When the National Health Service came into being in 1948, primary care services comprised general medical services, general dental services, supplementary ophthalmic services and pharmaceutical services. For the most part, these services were provided by independent practitioners, a situation that generally prevails to this day. But patterns are beginning to change. New types of service are being brought in. We are beginning to see, for instance, nurse-led walk-in centres in various parts of the country. As an article in this week's issue makes clear (see p305), they are designed to broaden access to primary care. Some people, such as those not registered with a general medical practitioner, have no easy access to primary care services and even those who are registered do not always find it easy or convenient to get an appointment with a doctor. They can now, in many parts of the country, seek treatment or advice at the new centres.
The centres seem to us to be something of an experiment. The Government seems to be setting them up in the hope that they will work. They will be evaluated and presumably modified as experience with them grows.
The same might be said of NHS Direct, another nurse-led service, which offers advice to telephone callers about what to do about health problems. The nurses take callers through a series of questions prompted by algorithms and end up giving them advice about what they should do.

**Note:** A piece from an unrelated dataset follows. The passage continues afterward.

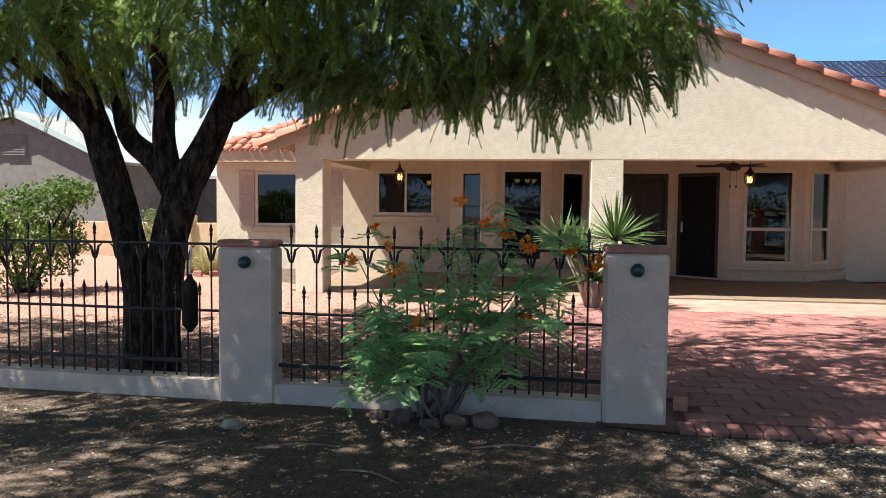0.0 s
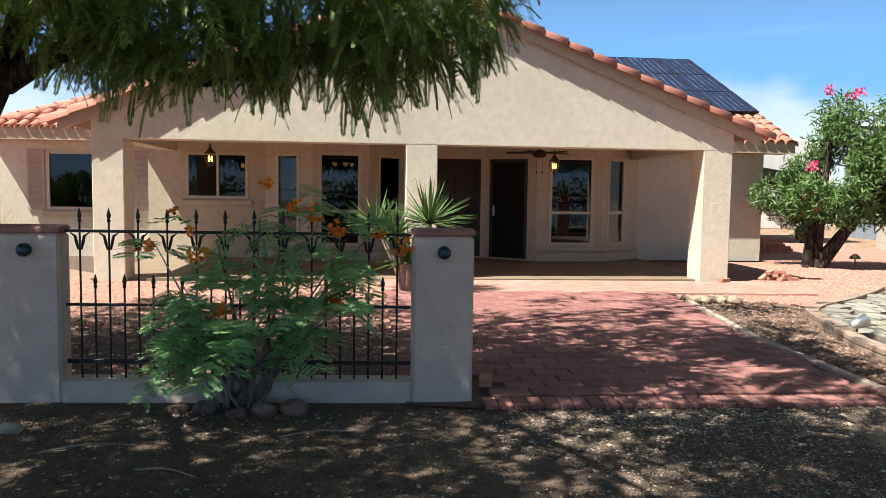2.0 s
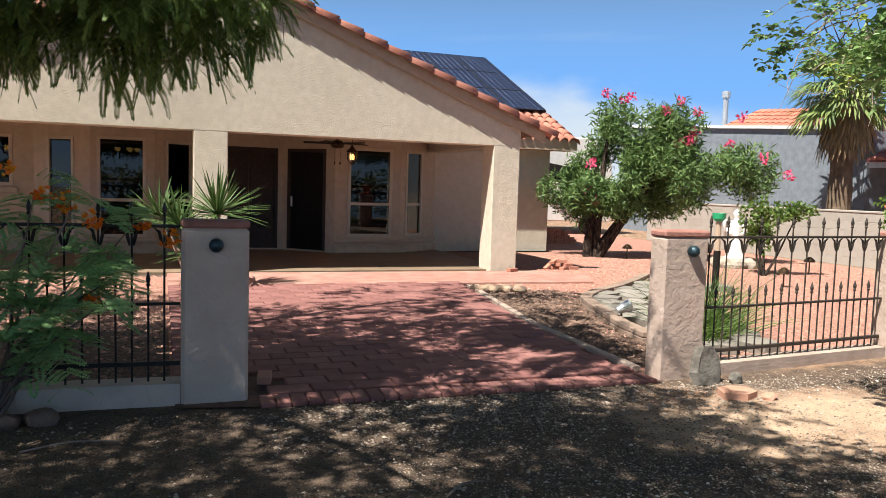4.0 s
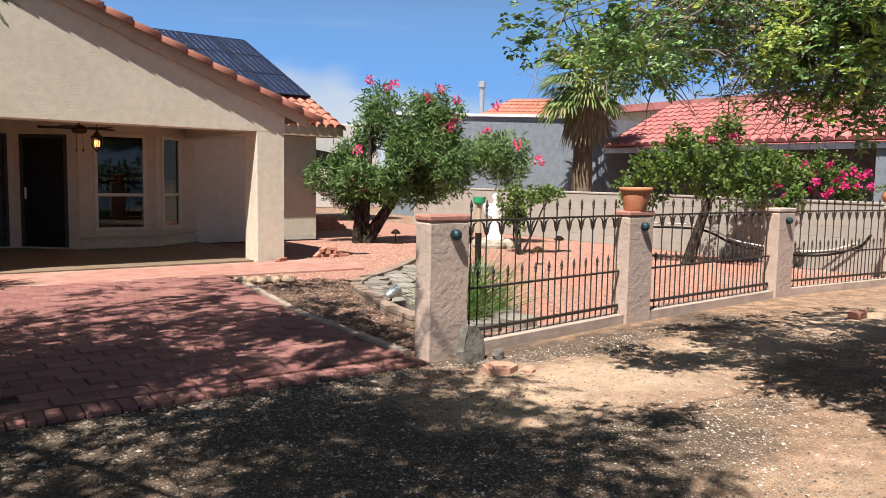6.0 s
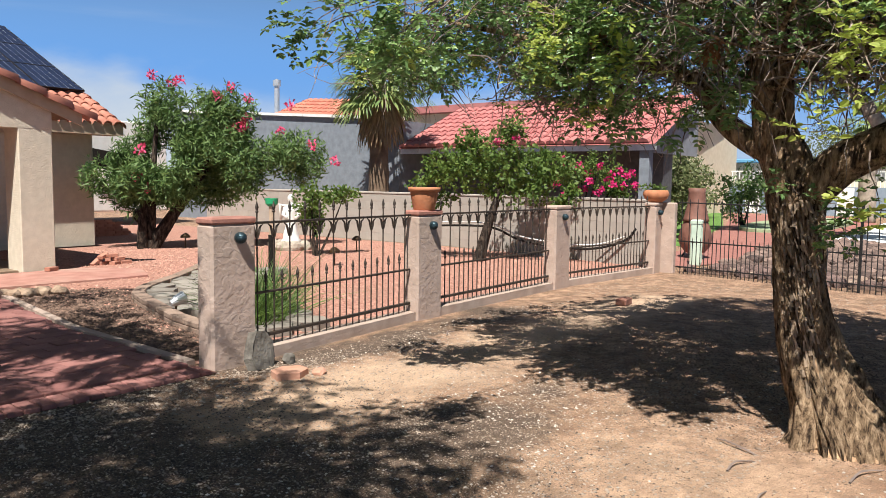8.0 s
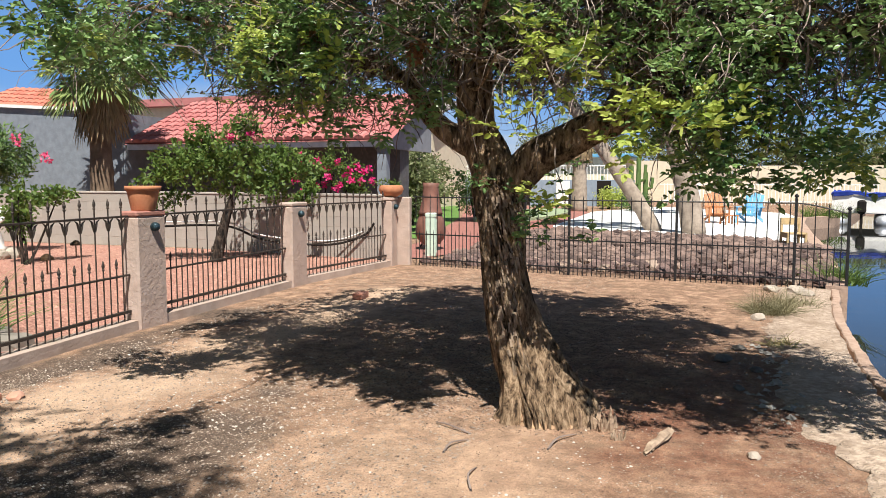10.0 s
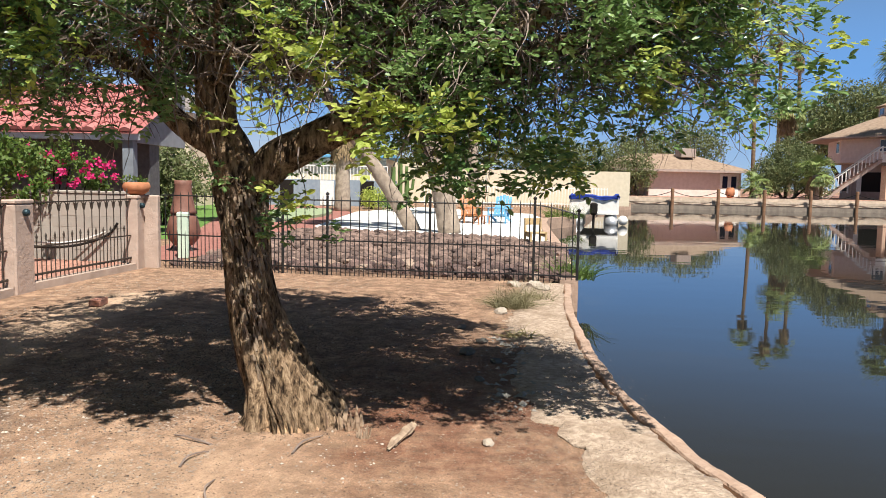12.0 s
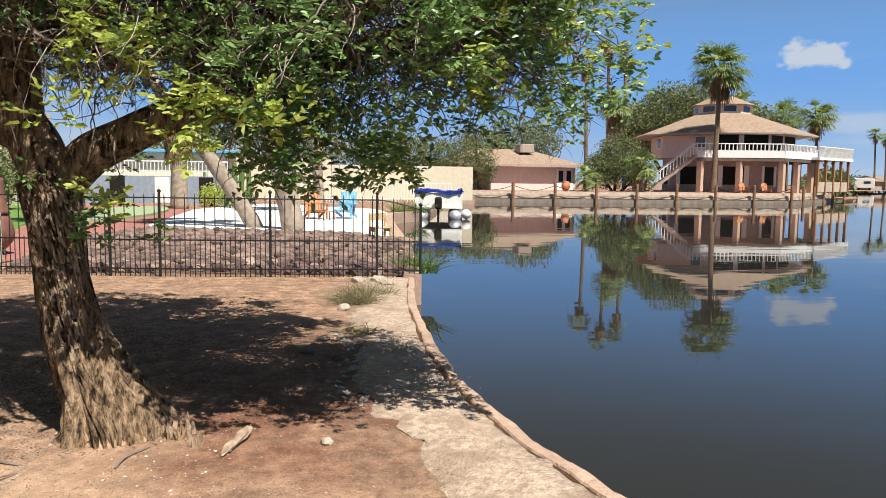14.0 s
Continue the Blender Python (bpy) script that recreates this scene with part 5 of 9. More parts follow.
def ash_leaf(M, p, d, rng, size=1.0):
    d = d.normalized()
    side = d.cross(Vector((0, 0, 1)))
    side = side.normalized() if side.length > 1e-3 else Vector((1, 0, 0))
    pos = Vector(p)
    for i in range(3):
        pos = pos + d * 0.036 * size
        for sgn in (-1, 1):
            ovate(M, pos, d * 0.55 + side * sgn + rand_dir(rng) * 0.35, Vector((0, 0, 1)) + rand_dir(rng) * 0.8, 0.05 * size * rng.uniform(0.7, 1.2), 0.029 * size)
    ovate(M, pos, d, Vector((0, 0, 1)) + rand_dir(rng) * 0.6, 0.056 * size, 0.031 * size)


def curl(M, p, d, rng, steps, step, r, droop=-0.06, wild=0.45):
    """One crooked bare twig; gives its end back."""
    line, q = [p], p
    d = d.normalized()
    for k in range(steps):
        d = (d + rand_dir(rng) * wild + Vector((0, 0, droop))).normalized()
        q = q + d * step * rng.uniform(0.7, 1.3)
        line.append(q)
    M.tube(line, [r * (1 - 0.8 * k / steps) for k in range(steps + 1)], 4, False)
    return q, d


for centre, radii, count in lobes:
    for p in crown_points(rng, count, centre, radii, 0.22, 1.7, 0.0):
        if p.z < 1.8 and rng.random() < 0.6:
            continue
        M = lime if rng.random() < 0.04 else leaves
        for k in range(rng.randint(4, 8)):
            ash_leaf(M, p + rand_dir(rng) * 0.09, rand_dir(rng), rng, 0.85)
    for p in crown_points(rng, int(count * 1.3), centre, radii, 0.6, 1.7, -0.25):
        curl(twigs, p, rand_dir(rng) + Vector((0, 0, -0.1)), rng, 7, 0.085, rng.uniform(0.003, 0.007))
# sprays that drape over the sunny side, each on its own crooked twig
for i in range(430):
    y = rng.uniform(-1.95, 3.9)
    z = rng.uniform(1.95, 3.35)
    if y > 2.9 and z < 2.3 or y < -1.1 and z < 2.05 or noise.noise(Vector((y * 1.3, z * 1.6, 4.0))) < -0.12:
        continue
    x = 4.62 + 0.07 * (y - 0.6) ** 2 + 0.28 * (z - 1.9) + rng.uniform(-0.12, 0.45) - 0.6 * min(1, max(0, 0.35 - y))
    c = Vector((x, y, z))
    e, d = curl(twigs, c + Vector((0.45, 0.1, 0.22)), Vector((-0.8, rng.uniform(-0.5, 0.5), -0.2)), rng, 6, 0.085, 0.006, -0.05, 0.35)
    M = lime if noise.noise(Vector((y * 2.1, z * 2.1, 9.0))) > 0.36 and rng.random() < 0.6 else leaves
    for k in range(rng.randint(6, 12)):
        ash_leaf(M, e + rand_dir(rng) * 0.1, rand_dir(rng) + Vector((-0.3, -0.1, 0.1)), rng, rng.uniform(0.6, 0.88))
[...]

The service has, of course, been the subject of an independent evaluation carried out covertly by the Consumers Association using its well known fictitious patient technique. And, as readers may recall, NHS Direct has been found wanting (PJ, August 12, p220). According to the CA research, it failed to spot some potential emergencies.
Pharmacists may have some sympathy with NHS Direct, because the same technique has been used to test their advisory capabilities. And ironically, the same defence that has been used on behalf of pharmacists was used by supporters of NHS Direct, namely, that the work of the service was being compared with a gold standard set by armchair critics rather than with what was on offer elsewhere through not always perfect general medical services.
Since the Government is clearly in experimental mood, we suggest that there is one other experiment that it might well want to try. That is to let pharmacies perform an equivalent role to the walk-in centres. They already do so informally, as the President of the Society has pointed out, so why should they not be allowed to do so officially as part of the NHS.
In case it should be argued that there is no evidence that such a service would work, we would simply re-emphasise that walk-in centres and NHS Direct amount to experimental services. What is sauce for the goose could open the way for a new source of NHS services.